The Wabe Personal Notebook Requirements Management


Requirements Management, Documentation, and the Commitment Process

(or, How to be an asshole for fun and profit)

Please, people, please: Learn to say no!

Recently, while skimming over my copy of Kenneth Dymond's Guide to the CMM, I came across a section enticingly titled “The Commitment Process.” Commitment, as described by Humphrey, is simply “an agreement by one person to do something for another” (Managing the Software Process, 1989). Sounds reasonable? For many, Commitment is an anathema, because one of the drawbacks about Commitment is Responsibility.

But there is a hidden benefit to enforcing Commitment: because the engineer is required to commit to something, he is also (implicitly) given the right to refuse to commit to something. Just as the cliché states, with power comes great responsibility: the engineer must judge if the the commitment is indeed detrimental to the health of the project before refusing.

The ability to refuse commitments is the engineer's greatest weapon in establishing a well-defined requirements management process, and to save himself hours of wasted effort.

Documentation out of synch with the software? How did that happen?

Ideally, documentation should reflect the state of the software, and be in full agreement with the requirements. The software should have been written with the requirements completely in mind, and when implementation of requirements became difficult or impossible, the requirements should have been changed in a controlled and documented manner:

Software and Documentation influenced only by Requirements
Figure 1

In the real world, however, often the software and the requirements change so quickly documentation falls by the wayside. This is often the case where the engineers are fully responsible for the documentation and QA is not empowered to enforce synchronization:

Software and Documentation often fall out of synch
Figure 2

This is still a recoverable situation, although a lot of extra time will be needed to sort out the details.
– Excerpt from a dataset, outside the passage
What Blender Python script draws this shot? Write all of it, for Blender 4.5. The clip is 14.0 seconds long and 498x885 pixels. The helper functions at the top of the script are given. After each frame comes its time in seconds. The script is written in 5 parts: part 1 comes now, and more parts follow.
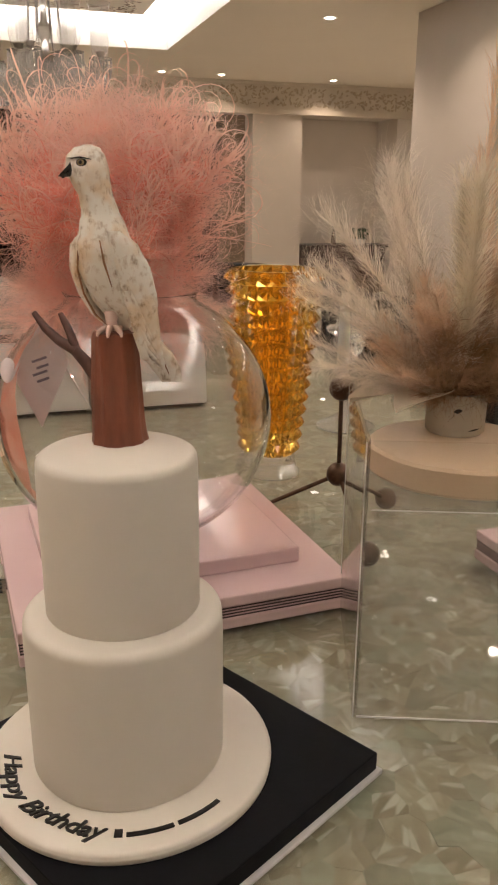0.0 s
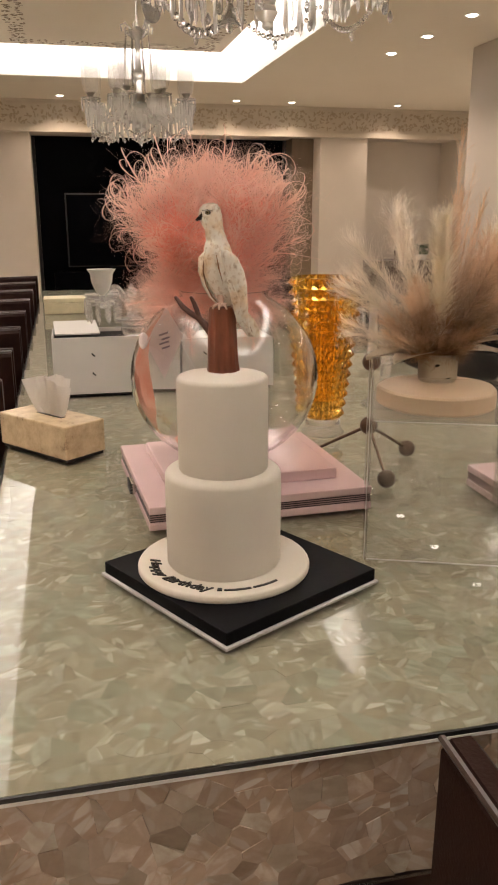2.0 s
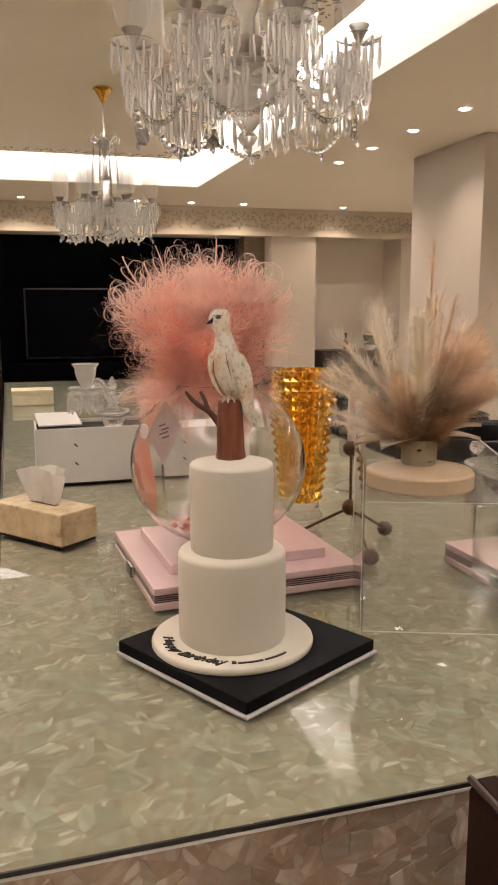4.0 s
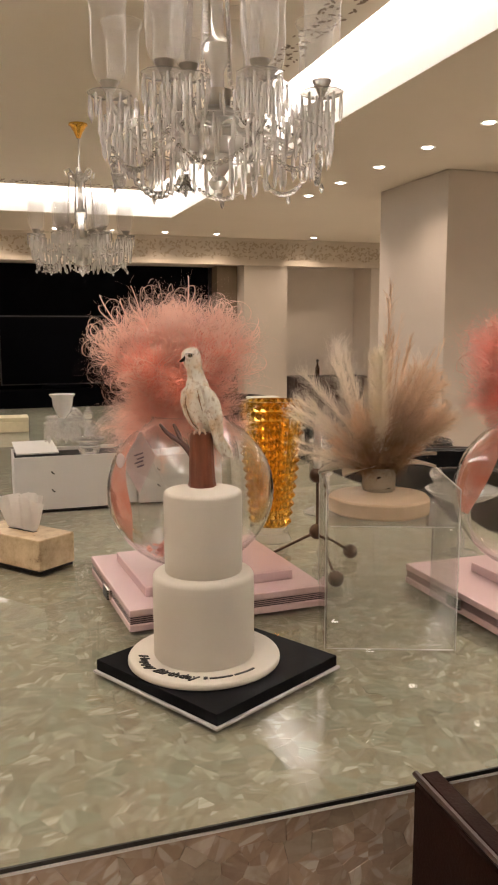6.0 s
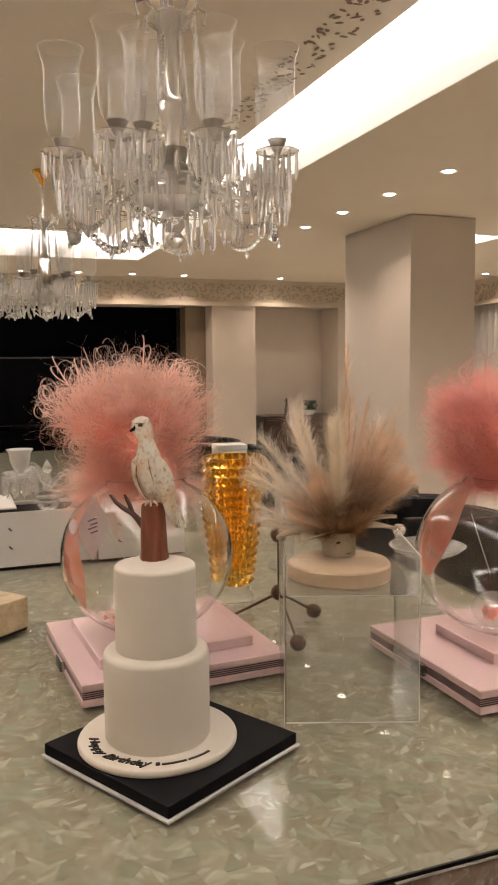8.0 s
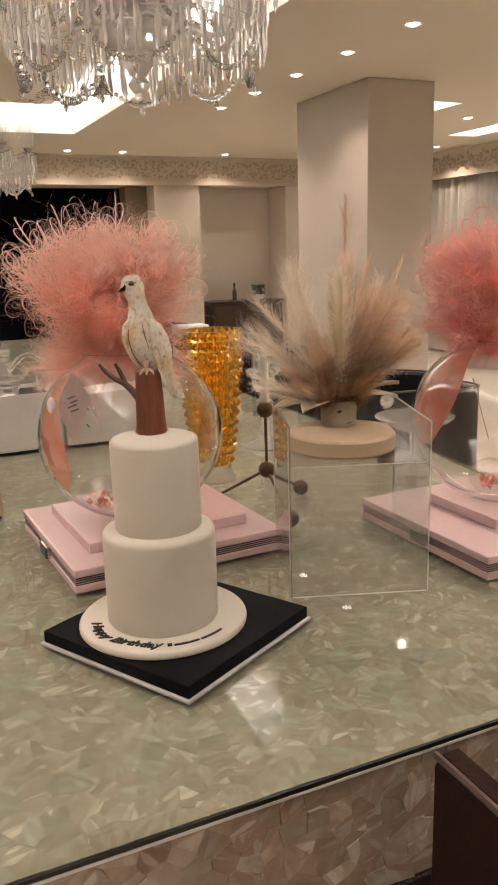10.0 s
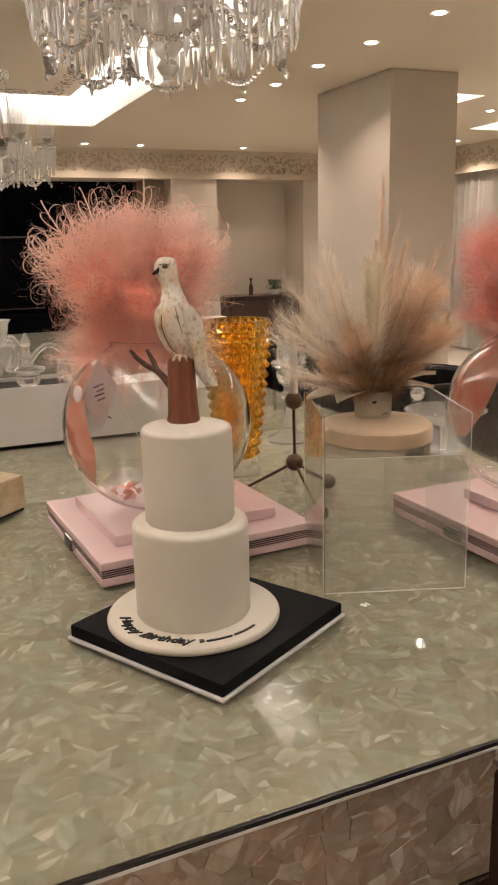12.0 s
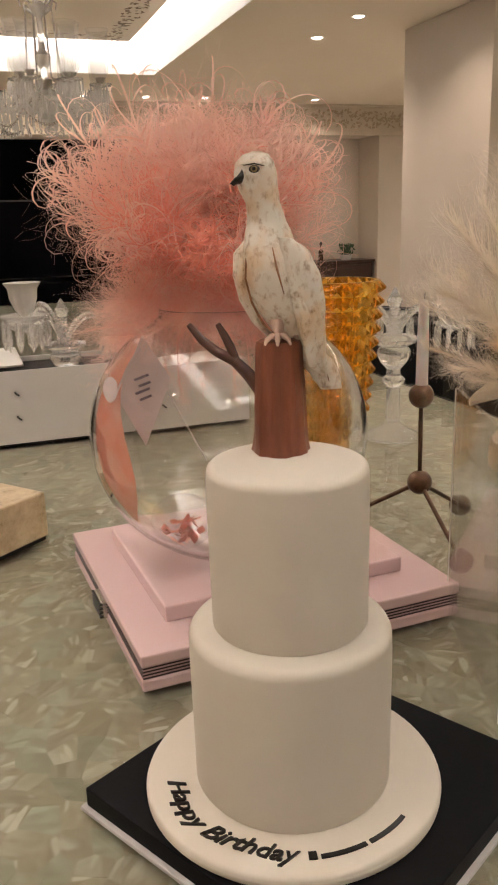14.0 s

It is when the requirements are uncontrolled and come from a hodgepodge of sources that the project is in serious trouble:

Uncontrolled requirements lead to chaos
Figure 3

Since the origins of the uncontrolled requirements are unknown, the responsibility for the inaccurate documentation falls upon the shoulders of the engineer who wrote the code. What started out as a simple “Yes” to avoid a confrontation has turned into a major effort to reverse-engineer the code and determine its behavior.

With a recognized Commitment Process, the best advice to an engineer who wants to avoid this kind of debacle is to...

“Just say No!”

This is actually much more difficult than it sounds, as it involves maintaining a delicate balance between aggressiveness and politics. There are many reasons why an engineer may feel obligated to accept a feature request outside of the specification.

The Coolness Factor
A lot of creeping featurism comes from the need to add whiz-bang gadgets to a complex software system. This is most common with young freshman programmers that have never worked on an industrial project before. Used to the freewheeling attitudes of college where software maintenance does not exist, they feel that the need for requirements management is simply a method of crushing their creativity. Here, the person that the engineer needs to say “no” to is himself.
The Ego Factor
Many managers, in a misguided attempt to improve performance out of their team, often use excessive flattery to coax additional features from the programmers. Programmers in general tend to be an introverted lot and take the praise at face value. Unwilling to upset their friend the manager, they subvert the process and add the additional feature.
The Political Factor
This is the most insidious of the factors. Sometimes, in the hope of “streamlining” the effort, the company representative will give a direct channel of communication to the engineer. This is incredibly dangerous tightrope for the engineer to walk: on the one hand, he cannot deny the customer's request; on the other, the engineer cannot add new features without endangering the rest of the project. The best thing would be to tell the representatives to release only a limited number of authorized communications channels; if one does leak out, the engineer must cut the unauthorized communication short and transfer the customer to a responsible party.

“Put it in writing!”

Even if the engineer becomes a primary contact for new requirements, the situation is still salvageable. Brooks suggests keeping a telephone log of all calls made and the topic covered. Most—if not all—companies do not follow this practice; but there is an alternative that is popular, easy-to-use, and has the added benefit of providing an automatic transcription and authentication service: e-mail.

Using e-mail to track requirements requests alleviates a lot of the aforementioned problems. If a new requirement is sent directly to the engineer, he can (without insulting the customer) forward the request off to the requirements management team for review. No mess, no fuss, everyone's happy.